Recently I've been following the posts on another forum of John Swenson, a design engineer for Sonore, and UpTone Audio (and perhaps others) on the topic of grounding, specific to devices powered by a SMPS.
In short, his research and testing shows that most of these SMPS units are inherently bad not just on a noise level, but also on a less understood and harder to test aspect known as AC leakage current. It was his supposition some time ago after an initial investigation, that AC leakage current from a SMPS is in many cases an equal or greater problem than just the plain switching noise itself. An example of this is the iFi iPower, a $49 wall wart with outstanding low noise specs (1 µV according to iFi), but rather large measured AC leakage current.
It's a somewhat in-depth topic and I won't attempt to fully summarize it here, except to say that previous knowledge and testing in this area (apparently dating back to at least the 1960s and therefore performed on LPS units as SMPS didn't exist yet) was always focused on low impedance pathways for AC leakage current. To this day, there is no off the shelf testing equipment that can easily measure high impedance AC leakage current, so John Swenson built his own custom tester including an ultra high impedance differential probe (around 10 Giga Ohms).
It turns out AC leakage current has not just a low impedance component, but can also exhibit very high impedance components on the order of 300 mega Ohms.
I'll stop there with my attempt at technical explanations, I'm not an EE, and some readers of this post might already be snoozing! Instead I'll mention the John Swenson authored solution which I've found to be transformative in using SMPS units in my 3 audio systems.
It's also worth mentioning at this point that avoiding the use of SMPS units in audio systems wherever possible or practical seems like sage advice, and thats not new or revelatory. An LPS will damn near always sound better, though it is larger, more expensive, and consumes more energy than these new fangled SMPS units do.

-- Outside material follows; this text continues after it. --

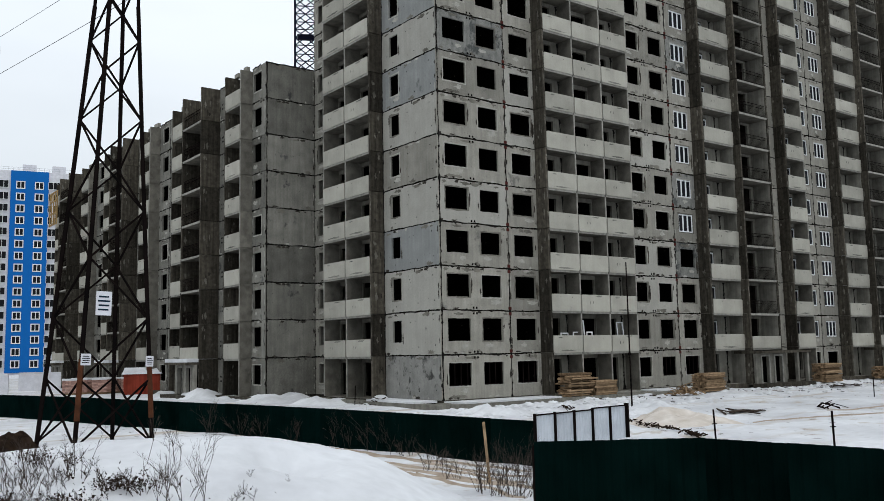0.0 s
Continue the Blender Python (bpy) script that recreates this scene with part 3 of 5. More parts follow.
def corner_section(parent):
    win = lambda a, b: [(a, b, SILL_Z, HEAD_Z)]
    spans = ((0.0, 5.75, win(0.57, 2.42) + win(3.40, 5.07)), (5.75, 8.45, win(6.28, 8.1)), (17.25, 23.12, win(18.1, 19.73) + win(20.97, 22.57)), (23.12, 25.95, win(23.74, 25.49)))
    meshes = [wall_panel(*span) for span in spans]
    mottled = [wall_panel(*span, mat=PANEL_MOTTLED) for span in spans]
    pale = [wall_panel(*span, mat=PANEL_PALE) for span in spans]
    tone = {(8, 0): mottled, (12, 0): mottled, (11, 0): mottled, (12, 1): mottled, (5, 3): mottled, (9, 3): mottled, (3, 3): mottled, (10, 0): pale, (10, 1): pale, (4, 0): pale, (6, 1): pale, (7, 1): pale, (2, 2): pale, (3, 2): pale, (6, 2): pale}
    bays = [loggia_kit(a, b, holes=h) for a, b, h in ((8.6, 11.35, [(0.8, 2.0, 0.05)]), (11.45, 14.25, [(1.15, 2.74, 0.4)]), (14.35, 17.15, [(1.1, 2.0, 0.05)]))]
    thin = [thin_wall(u, -1.0) for u in (11.4, 14.3, 17.2)]
    first = side_wall(8.55, -1.0)
    for k in range(N):
        z = H * k
        for j in range(4):
            put("wall_panel", tone.get((k, j), meshes)[j][(k * 7 + int(k / 3)) % 3], parent, (0, 0, z))
        for j, (slab, para, back) in enumerate(bays):
            put("floor_slab", slab, parent, (0, 0, z))
            put("loggia_wall", back, parent, (0, 0, z))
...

The solution John Swenson has prescribed is brilliantly simple and low cost, though it requires a small amount of DIY knowledge and skill. Lacking that, there is also a new off the shelf product that does the same thing as the DIY solution, albeit at $49 per SMPS treated.
John's custom test gear illustrates that ALL of this AC leakage current can be safely and easily shunted to ground with a simple connection to the DC output of the SMPS's negative leg going back to the AC safety ground.
I used a $6.50 Leviton AC plug, a $1.89 ring terminal, and some 14 gauge stranded copper wire at 50 cents per foot.
Finished cable looks like this:
Installed on the output of a Meanwell SMPS (at the input of the powered device):
This produced a rather shocking improvement in low level detail, dynamic contrast, stereo image size, even bass response, etc... all good, and no penalty.
This SMPS grounding technique has tamed detrimental effects caused by the one and only SMPS in my main audio system.